- REQUIRED WORK
Return, exactly as written, the lines from the one containing "Continue the Blender" through the one containing "0.3, island=0.25, bump=0.2)", with both ends included.

##### DATA EXCERPTS

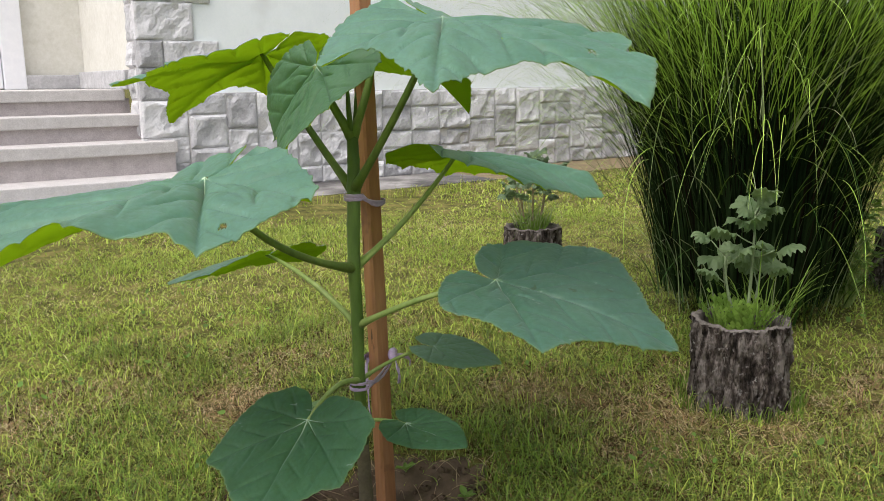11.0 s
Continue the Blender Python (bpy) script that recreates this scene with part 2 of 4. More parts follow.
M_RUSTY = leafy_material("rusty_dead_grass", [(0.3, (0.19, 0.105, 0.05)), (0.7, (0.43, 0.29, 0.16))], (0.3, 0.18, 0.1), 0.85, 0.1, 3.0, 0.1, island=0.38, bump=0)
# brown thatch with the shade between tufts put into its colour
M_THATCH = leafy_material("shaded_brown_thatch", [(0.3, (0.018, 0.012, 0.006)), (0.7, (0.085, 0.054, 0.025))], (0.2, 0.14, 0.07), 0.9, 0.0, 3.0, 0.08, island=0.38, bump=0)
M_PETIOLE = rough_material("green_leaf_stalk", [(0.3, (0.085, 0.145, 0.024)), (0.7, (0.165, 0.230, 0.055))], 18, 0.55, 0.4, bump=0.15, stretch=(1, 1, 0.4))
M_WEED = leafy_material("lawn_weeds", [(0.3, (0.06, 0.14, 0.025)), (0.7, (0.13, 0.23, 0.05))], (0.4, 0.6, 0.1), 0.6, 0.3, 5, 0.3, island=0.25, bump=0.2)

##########
##### DATA EXCERPTS

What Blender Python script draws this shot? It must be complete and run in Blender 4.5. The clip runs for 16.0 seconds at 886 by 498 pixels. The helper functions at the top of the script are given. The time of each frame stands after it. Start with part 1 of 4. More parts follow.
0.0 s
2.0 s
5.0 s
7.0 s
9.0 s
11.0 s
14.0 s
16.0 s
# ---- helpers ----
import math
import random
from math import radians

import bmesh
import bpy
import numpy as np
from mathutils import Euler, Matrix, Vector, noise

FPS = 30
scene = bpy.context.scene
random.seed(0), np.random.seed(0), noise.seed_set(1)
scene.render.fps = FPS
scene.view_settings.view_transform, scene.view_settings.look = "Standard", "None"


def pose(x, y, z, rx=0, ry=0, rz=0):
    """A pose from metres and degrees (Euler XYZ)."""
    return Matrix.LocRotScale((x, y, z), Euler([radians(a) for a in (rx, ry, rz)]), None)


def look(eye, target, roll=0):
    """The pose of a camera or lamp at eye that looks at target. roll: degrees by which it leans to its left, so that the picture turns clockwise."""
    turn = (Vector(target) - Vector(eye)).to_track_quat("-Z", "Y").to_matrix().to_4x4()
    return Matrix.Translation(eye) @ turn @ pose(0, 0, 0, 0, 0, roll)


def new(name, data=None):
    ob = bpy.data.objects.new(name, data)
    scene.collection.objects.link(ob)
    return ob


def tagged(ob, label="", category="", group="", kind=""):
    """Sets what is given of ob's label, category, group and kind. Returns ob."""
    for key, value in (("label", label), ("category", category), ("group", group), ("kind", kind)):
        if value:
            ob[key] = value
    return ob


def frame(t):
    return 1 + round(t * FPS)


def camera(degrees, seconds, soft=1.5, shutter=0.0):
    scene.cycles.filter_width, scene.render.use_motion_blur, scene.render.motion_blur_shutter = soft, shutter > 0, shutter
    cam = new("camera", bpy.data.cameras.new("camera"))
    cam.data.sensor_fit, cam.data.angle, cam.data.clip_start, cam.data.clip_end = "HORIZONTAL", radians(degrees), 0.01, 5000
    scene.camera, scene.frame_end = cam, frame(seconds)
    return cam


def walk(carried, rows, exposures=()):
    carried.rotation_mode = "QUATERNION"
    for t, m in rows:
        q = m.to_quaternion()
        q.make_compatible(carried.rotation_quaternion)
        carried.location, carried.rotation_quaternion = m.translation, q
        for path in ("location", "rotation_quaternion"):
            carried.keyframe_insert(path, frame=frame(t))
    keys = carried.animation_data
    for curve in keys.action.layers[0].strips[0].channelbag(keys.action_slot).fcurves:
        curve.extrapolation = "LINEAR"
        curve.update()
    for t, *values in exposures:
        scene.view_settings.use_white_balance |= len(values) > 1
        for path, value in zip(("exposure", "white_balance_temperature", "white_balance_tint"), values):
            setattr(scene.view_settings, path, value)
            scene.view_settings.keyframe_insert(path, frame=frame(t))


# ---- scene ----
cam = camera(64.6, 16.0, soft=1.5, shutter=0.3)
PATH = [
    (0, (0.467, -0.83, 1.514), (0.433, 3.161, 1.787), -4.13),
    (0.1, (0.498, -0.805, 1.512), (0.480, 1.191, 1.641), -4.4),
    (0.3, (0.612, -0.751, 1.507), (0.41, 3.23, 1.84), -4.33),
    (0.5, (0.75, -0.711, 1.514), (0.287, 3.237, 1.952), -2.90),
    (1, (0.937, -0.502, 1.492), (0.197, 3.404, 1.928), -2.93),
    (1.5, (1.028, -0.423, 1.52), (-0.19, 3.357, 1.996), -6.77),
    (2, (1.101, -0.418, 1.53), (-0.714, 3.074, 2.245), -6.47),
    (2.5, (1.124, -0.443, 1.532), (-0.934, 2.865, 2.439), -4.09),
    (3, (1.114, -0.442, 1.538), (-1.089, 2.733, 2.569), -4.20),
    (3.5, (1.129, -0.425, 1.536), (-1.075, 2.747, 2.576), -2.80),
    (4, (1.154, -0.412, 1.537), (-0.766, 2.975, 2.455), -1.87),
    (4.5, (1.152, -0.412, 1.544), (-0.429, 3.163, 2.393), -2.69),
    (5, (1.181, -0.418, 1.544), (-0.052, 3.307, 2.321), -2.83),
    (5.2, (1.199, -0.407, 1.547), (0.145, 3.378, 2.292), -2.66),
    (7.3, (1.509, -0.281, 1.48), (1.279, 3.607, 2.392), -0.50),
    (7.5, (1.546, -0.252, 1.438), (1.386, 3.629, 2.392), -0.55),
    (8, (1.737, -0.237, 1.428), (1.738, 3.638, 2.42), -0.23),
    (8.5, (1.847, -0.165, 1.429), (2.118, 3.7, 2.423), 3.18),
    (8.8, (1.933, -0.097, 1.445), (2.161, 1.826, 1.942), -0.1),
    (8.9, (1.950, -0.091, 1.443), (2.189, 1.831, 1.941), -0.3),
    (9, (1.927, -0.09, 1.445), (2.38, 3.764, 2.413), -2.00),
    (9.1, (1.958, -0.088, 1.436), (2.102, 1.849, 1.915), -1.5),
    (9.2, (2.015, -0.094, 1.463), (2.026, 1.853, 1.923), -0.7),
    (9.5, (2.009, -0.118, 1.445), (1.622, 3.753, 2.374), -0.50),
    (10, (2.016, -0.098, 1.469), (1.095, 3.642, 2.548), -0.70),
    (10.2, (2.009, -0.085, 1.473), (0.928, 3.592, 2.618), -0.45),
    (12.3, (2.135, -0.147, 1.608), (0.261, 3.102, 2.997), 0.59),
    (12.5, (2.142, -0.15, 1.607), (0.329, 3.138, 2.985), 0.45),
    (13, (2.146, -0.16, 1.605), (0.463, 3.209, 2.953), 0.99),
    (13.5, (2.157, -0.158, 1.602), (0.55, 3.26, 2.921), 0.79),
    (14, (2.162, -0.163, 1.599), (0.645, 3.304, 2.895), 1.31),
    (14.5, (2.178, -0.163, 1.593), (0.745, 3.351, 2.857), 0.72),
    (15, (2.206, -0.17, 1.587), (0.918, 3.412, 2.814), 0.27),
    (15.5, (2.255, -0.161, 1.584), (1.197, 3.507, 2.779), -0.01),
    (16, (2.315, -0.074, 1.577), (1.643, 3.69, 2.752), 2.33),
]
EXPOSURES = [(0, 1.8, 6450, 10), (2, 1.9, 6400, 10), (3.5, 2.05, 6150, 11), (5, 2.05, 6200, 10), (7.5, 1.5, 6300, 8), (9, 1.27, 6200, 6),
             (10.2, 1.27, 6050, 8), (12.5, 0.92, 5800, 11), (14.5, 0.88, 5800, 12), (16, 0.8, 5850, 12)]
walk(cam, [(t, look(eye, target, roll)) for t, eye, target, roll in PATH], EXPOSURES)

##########

- ANSWER TO THIS TASK
Continue the Blender Python (bpy) script that recreates this scene with part 2 of 4. More parts follow.
M_RUSTY = leafy_material("rusty_dead_grass", [(0.3, (0.19, 0.105, 0.05)), (0.7, (0.43, 0.29, 0.16))], (0.3, 0.18, 0.1), 0.85, 0.1, 3.0, 0.1, island=0.38, bump=0)
# brown thatch with the shade between tufts put into its colour
M_THATCH = leafy_material("shaded_brown_thatch", [(0.3, (0.018, 0.012, 0.006)), (0.7, (0.085, 0.054, 0.025))], (0.2, 0.14, 0.07), 0.9, 0.0, 3.0, 0.08, island=0.38, bump=0)
M_PETIOLE = rough_material("green_leaf_stalk", [(0.3, (0.085, 0.145, 0.024)), (0.7, (0.165, 0.230, 0.055))], 18, 0.55, 0.4, bump=0.15, stretch=(1, 1, 0.4))
M_WEED = leafy_material("lawn_weeds", [(0.3, (0.06, 0.14, 0.025)), (0.7, (0.13, 0.23, 0.05))], (0.4, 0.6, 0.1), 0.6, 0.3, 5, 0.3, island=0.25, bump=0.2)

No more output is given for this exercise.